◆ SET PROBLEM
Give only the number of lines in the listing below where the string "part" occurs.

========================

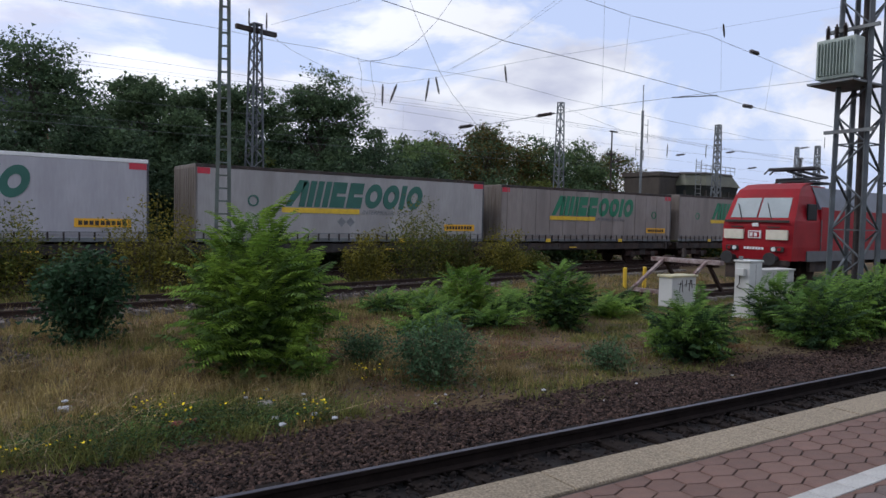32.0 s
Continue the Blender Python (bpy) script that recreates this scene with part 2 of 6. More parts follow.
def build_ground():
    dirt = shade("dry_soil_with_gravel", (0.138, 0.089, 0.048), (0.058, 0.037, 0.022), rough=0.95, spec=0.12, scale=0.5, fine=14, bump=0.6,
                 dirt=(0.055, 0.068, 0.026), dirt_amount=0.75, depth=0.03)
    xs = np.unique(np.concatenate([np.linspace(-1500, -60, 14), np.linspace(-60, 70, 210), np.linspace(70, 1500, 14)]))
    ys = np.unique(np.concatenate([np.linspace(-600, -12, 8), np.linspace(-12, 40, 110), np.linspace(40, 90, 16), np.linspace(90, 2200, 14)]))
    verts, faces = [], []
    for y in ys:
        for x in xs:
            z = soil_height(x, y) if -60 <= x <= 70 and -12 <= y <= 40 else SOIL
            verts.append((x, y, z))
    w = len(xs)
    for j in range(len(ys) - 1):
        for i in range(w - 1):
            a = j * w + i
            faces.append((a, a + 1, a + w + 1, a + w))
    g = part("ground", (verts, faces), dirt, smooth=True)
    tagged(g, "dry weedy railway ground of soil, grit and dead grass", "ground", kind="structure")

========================

◆ ANSWER TO THE EXERCISE
2